If the opponent is further forward, then you would stay in a more central position, as it's much easier for him to create dangerous angles.
The best return in singles is generally a net block. If the opponent smashes crosscourt, a straight block is usually better, as it forces them to move further. If they smash down the line, a crosscourt block may be more effective (for the same reason), but if it's a really good smash, you may still want to play the easier straight block instead (or even a lift, if you're not sure you can keep the block tight enough).
If they're very aggressive and always charge the net after smashing, then you can mix in a few drives/attacking lifts to catch them out (much like using a flick serve).
And yes, IMO blocking smashes is one of the shots where a difference in string/tension is really *very* noticeable, and takes a while to get used to.
04-12-2011, 09:58 AM #8
LCW is the king in diving man. Ambush your opponent with those dives...
04-12-2011, 04:06 PM #9
I want to ask, what grip do u all use when a person smashes and u want to return it back to the baseline ? I seem to have trouble returning smashes back to the baseline. everytime i try it will ended up mid court where they will jsut smash me again.
04-12-2011, 05:07 PM #10
I personally use the patented "oh crap this one's coming at me real fast grip"
and when it doesn't go far enough, I hit harder next time until it does.
04-12-2011, 05:40 PM #11
I think sketchy gave great advice in regard to singles regarding positioning and shot choices, and urameatball has given you a very true answer for the grip
In terms of grip, I would personally use a basic grip with my thumb extended up the wide part of the racket (so quite a bevel grip) so that i can reach my forehand easily, but should the shuttle come directly at me or to my backhand, I can push slightly with my thumb to rotate my grip towards a thumb grip/backhand grip/bevel grip/ whatever you choose to play backhand defensive shots with - you can get to them all easily if you thumb is up ready beforehand.
In doubles, blocking to the net can be very dangerous unless performed correctly. However, often a soft push, aimed to land just a bit further back than the short service line, can be very very effective, as its a little quicker than the block, pushed flat, and hopefully getting past the front court attacker, and before the guy who just smashed. Straight is normally the best option, because trying cross court in doubles means you have to be VERY accurate so that the well placed front court attacker can't intercept the shuttle (and it will have to go fairly close to him, if he's in the correct place).

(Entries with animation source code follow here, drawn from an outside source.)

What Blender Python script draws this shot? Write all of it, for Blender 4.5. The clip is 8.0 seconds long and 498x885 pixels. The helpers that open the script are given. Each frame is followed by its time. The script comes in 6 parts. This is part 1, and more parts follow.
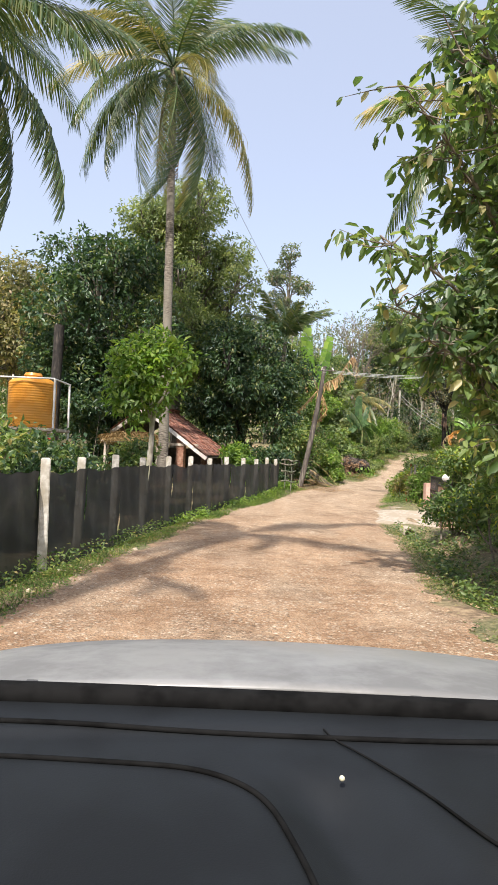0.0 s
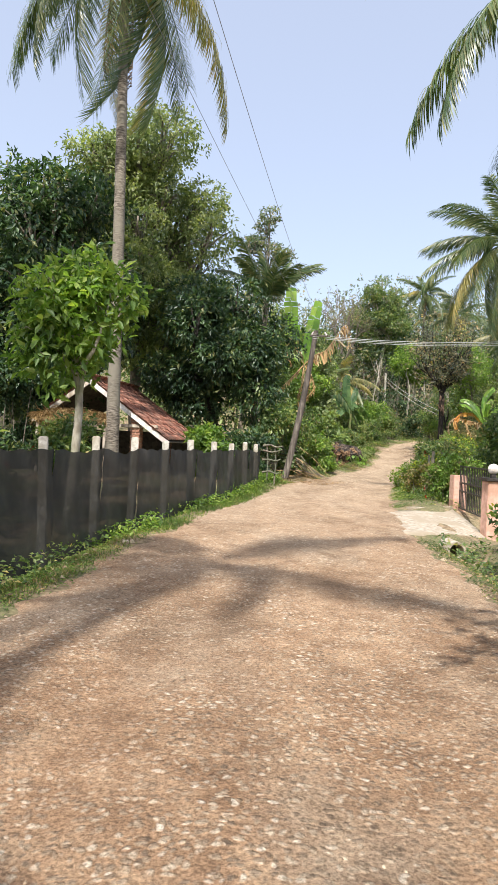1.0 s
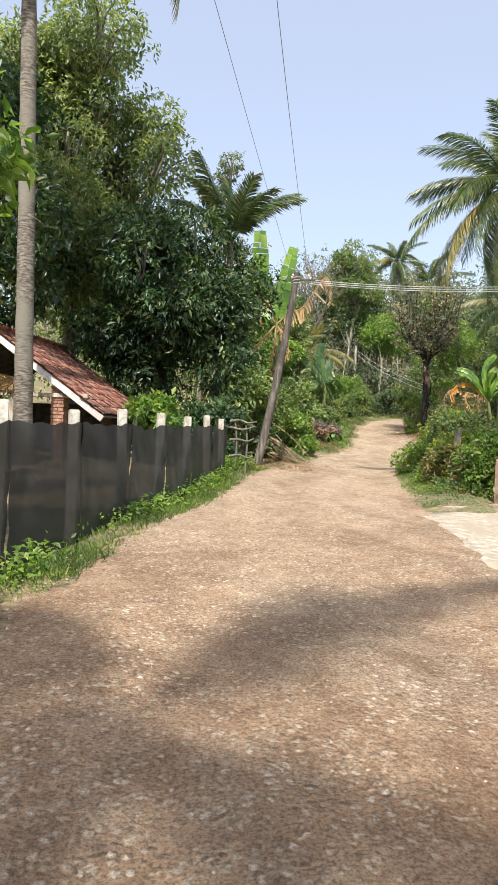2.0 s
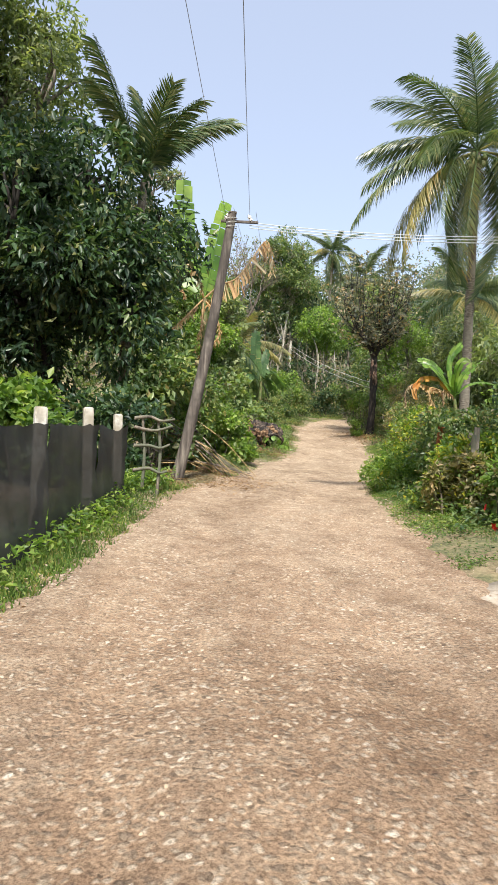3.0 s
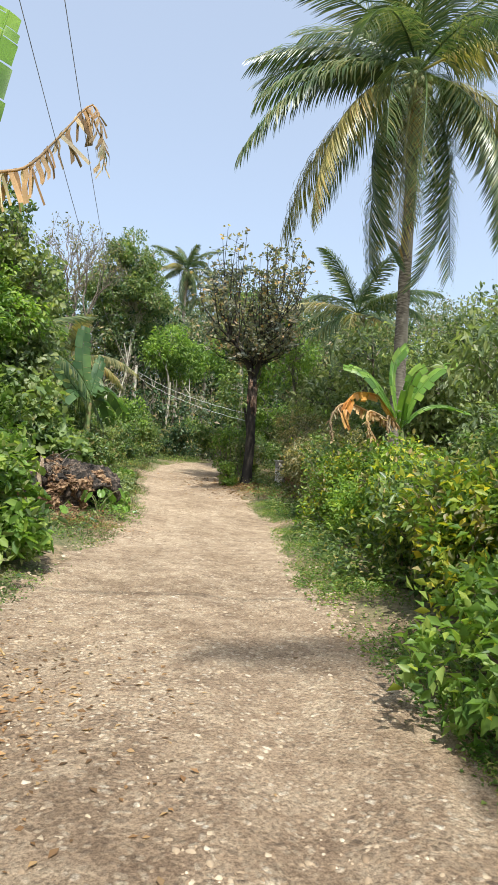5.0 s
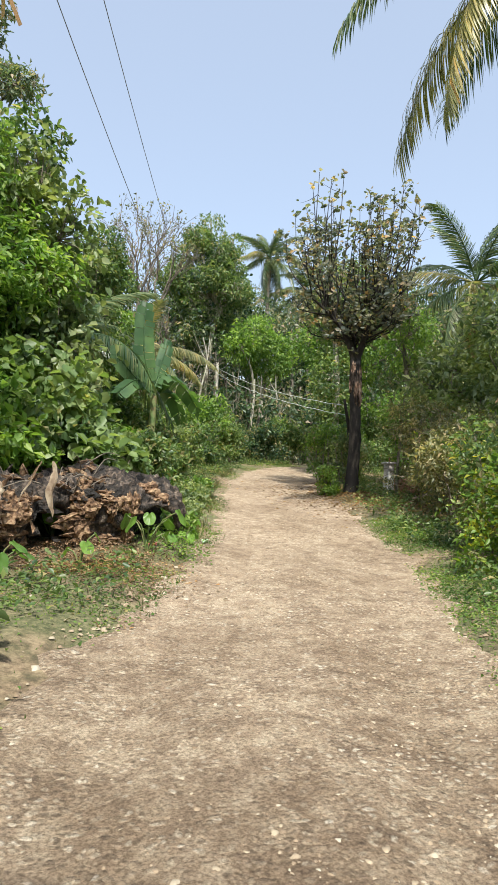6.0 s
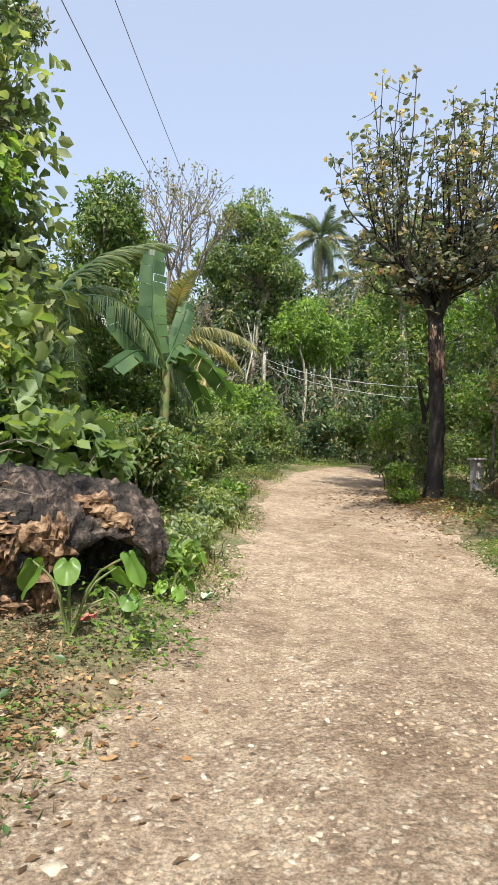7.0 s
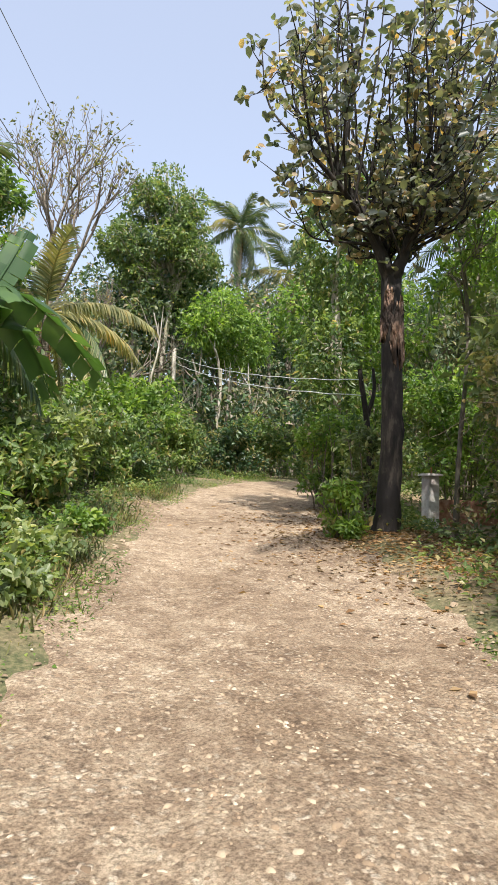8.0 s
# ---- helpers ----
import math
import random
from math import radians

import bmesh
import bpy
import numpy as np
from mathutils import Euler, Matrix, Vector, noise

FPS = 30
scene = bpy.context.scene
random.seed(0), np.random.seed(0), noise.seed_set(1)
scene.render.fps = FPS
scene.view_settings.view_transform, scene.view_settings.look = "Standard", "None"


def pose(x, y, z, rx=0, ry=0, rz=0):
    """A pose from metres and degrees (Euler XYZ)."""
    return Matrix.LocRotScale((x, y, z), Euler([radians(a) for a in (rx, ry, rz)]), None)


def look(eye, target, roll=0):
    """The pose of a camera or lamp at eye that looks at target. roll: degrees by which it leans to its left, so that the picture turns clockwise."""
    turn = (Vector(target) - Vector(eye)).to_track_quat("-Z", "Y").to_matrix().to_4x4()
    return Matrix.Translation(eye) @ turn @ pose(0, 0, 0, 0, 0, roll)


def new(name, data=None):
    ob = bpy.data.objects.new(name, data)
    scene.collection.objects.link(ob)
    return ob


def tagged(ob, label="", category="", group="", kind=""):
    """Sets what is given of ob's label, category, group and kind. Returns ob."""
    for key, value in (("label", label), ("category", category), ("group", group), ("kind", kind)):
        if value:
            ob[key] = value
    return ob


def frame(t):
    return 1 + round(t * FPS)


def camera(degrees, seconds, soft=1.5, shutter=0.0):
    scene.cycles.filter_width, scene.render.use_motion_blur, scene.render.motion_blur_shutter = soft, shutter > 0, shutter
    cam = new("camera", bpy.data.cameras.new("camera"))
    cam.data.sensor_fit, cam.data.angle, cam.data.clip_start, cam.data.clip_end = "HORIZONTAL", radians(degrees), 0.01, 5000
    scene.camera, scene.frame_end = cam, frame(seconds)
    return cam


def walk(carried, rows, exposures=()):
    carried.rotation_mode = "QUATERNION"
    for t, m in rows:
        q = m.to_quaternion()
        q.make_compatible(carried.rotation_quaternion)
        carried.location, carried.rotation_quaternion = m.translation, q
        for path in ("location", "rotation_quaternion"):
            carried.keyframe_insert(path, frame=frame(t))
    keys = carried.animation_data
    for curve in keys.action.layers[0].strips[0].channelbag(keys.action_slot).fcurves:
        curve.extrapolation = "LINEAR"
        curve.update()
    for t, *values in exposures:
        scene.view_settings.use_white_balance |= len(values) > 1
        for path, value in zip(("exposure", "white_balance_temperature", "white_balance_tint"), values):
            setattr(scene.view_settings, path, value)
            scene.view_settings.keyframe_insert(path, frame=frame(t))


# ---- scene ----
cam = camera(43.0, 8.0, soft=1.0)
PATH = [
    (0.0, 0.000, 0.000, 1.300, 91.00, -2.40, 0.00),
    (0.5, 0.022, 2.479, 1.225, 90.68, -2.16, -1.16),
    (1.0, 0.052, 5.114, 1.145, 90.09, -2.51, -2.30),
    (1.2, 0.079, 6.154, 1.115, 89.75, -2.54, -2.70),
    (2.3, 0.291, 11.456, 0.999, 88.19, -2.29, -7.99),
    (2.5, 0.447, 12.427, 0.993, 88.23, -2.41, -9.43),
    (3.0, 0.908, 14.816, 0.991, 88.80, -2.38, -12.47),
    (3.5, 1.434, 17.076, 0.995, 89.96, -3.01, -16.86),
    (4.0, 2.006, 19.342, 0.997, 90.69, -3.65, -22.58),
    (4.2, 2.255, 20.177, 1.009, 91.10, -3.81, -24.46),
    (5.3, 4.049, 25.328, 1.145, 93.98, -2.86, -26.55),
    (5.5, 4.331, 26.156, 1.168, 93.82, -2.55, -24.72),
    (6.0, 5.057, 28.008, 1.217, 93.43, -1.86, -18.59),
    (6.5, 5.770, 29.804, 1.253, 93.57, -0.95, -12.59),
    (7.0, 6.534, 31.828, 1.260, 93.49, -1.14, -13.50),
    (7.5, 7.362, 33.864, 1.313, 93.66, -1.34, -17.99),
    (8.0, 8.172, 35.828, 1.457, 94.68, -1.59, -20.83),
]
EXPOSURE = [(0.0, 0.32, 6650, 12), (1.2, 0.32, 6550, 10), (4.2, 0.3, 6500, 9), (5.3, 0.26, 6350, 4), (6.2, 0.26, 6350, 5), (7.2, 0.34, 6450, 9), (8.0, 0.36, 6500, 10)]
walk(cam, [(t, pose(*p)) for t, *p in PATH], EXPOSURE)

# ---- light ----
SUN_EL, SUN_DIR = 53.0, (-0.25, -0.95)
world = bpy.data.worlds.new("world")
scene.world = world
world.use_nodes = True
wn = world.node_tree
sky = wn.nodes.new("ShaderNodeTexSky")
sky.sky_type = "NISHITA"
sky.sun_disc = False
sky.sun_elevation = radians(SUN_EL)
sky.sun_rotation = math.atan2(SUN_DIR[0], SUN_DIR[1])
sky.air_density, sky.dust_density, sky.ozone_density = 1.0, 3.0, 1.0
haze = wn.nodes.new("ShaderNodeMix")
haze.data_type, haze.blend_type, haze.clamp_result = "RGBA", "ADD", False
haze.inputs[0].default_value = 1.0
haze.inputs[7].default_value = (2.75, 2.92, 3.42, 1)
wn.nodes["Background"].inputs[1].default_value = 0.121
wn.links.new(sky.outputs[0], haze.inputs[6])
wn.links.new(haze.outputs[2], wn.nodes["Background"].inputs[0])
sun = new("sun", bpy.data.lights.new("sun", "SUN"))
sun.data.energy, sun.data.angle, sun.data.color = 5.0, radians(0.8), (1.0, 0.955, 0.885)
flat = math.cos(radians(SUN_EL)) / math.hypot(*SUN_DIR)
sun.matrix_world = look((SUN_DIR[0] * flat * 60, SUN_DIR[1] * flat * 60, math.sin(radians(SUN_EL)) * 60), (0, 0, 0))

# ---- helpers of this scene ----
RNG = np.random.default_rng(7)


def part(name, mesh_or_bm, material, parent=None, label=""):
    if isinstance(mesh_or_bm, bmesh.types.BMesh):
        me = bpy.data.meshes.new(name)
        mesh_or_bm.to_mesh(me)
        mesh_or_bm.free()
    else:
        me = mesh_or_bm
    if material is not None and not me.materials:
        for m in material if isinstance(material, (list, tuple)) else (material,):
            me.materials.append(m)
    ob = new(name, me)
    if parent is not None:
        ob.parent = parent
    if label:
        ob["label"] = label
    return ob


def thing(name, at, label, category, group="", kind=""):
    ob = new(name)
    ob.empty_display_size = 0.2
    ob.location = at
    return tagged(ob, label, category, group, kind)


def arr_mesh(name, verts, faces, smooth=False):
    """A mesh from arrays; every face has the same number of corners."""
    verts, faces = np.asarray(verts, np.float32), np.asarray(faces, np.int32)
    me = bpy.data.meshes.new(name)
    me.vertices.add(len(verts))
    me.vertices.foreach_set("co", verts.ravel())
    me.loops.add(faces.size)
    me.loops.foreach_set("vertex_index", faces.ravel())
    me.polygons.add(len(faces))
    me.polygons.foreach_set("loop_start", np.arange(len(faces), dtype=np.int32) * faces.shape[1])
    if smooth:
        me.polygons.foreach_set("use_smooth", np.ones(len(faces), dtype=bool))
    me.update(calc_edges=True)
    return me


def unit(v):
    return v / np.maximum(np.linalg.norm(v, axis=-1, keepdims=True), 1e-9)


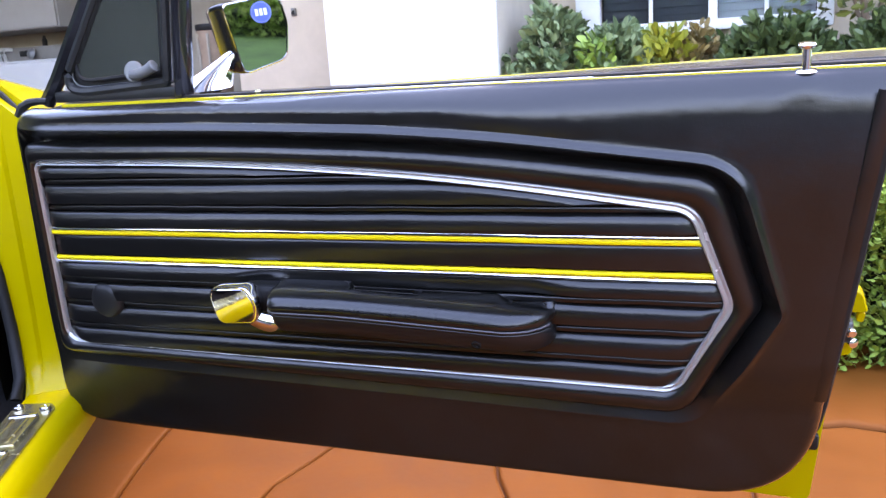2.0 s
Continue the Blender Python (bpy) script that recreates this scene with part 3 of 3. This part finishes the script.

For those struggling for length on their lifts - try using a smaller swing (but more focused), focussing on finger power and forearm rotation to generate power on your forwards swing (but try not to have much of a backswing) - you should be looking to punch the shuttle forwards with a small crisp tapping action. Developing a smaller swing (no swiping please) and increasing finger strength will help to develop this shot - maybe use a heavy racket to practice if you are struggling.
04-12-2011, 11:45 PM #12
Sorry. I'm talking Singles here.
My racket is now strung at 24 with BG 65, and the only thing i'm concerned about is my drops take a lot more effort! It's very noticable to me.
Before my drops were quite good..
Aaaanyways, thanks for the advice guys.
I just have some trouble reaching the bird when it literally lands very close to the line.
If he smashes on the left side of the court, should i be standing slightly over to the left?
04-13-2011, 03:20 AM #13
If you're not actually getting your racket on the bird, then it's nothing to do with your string tension! Two things to check:
1. Footwork. Go to badmintonbible.com and remind yourself what a "split drop" is.
2. When he smashes, is he right at the back of the court? Possibly your lifts and clears could be going a bit deeper.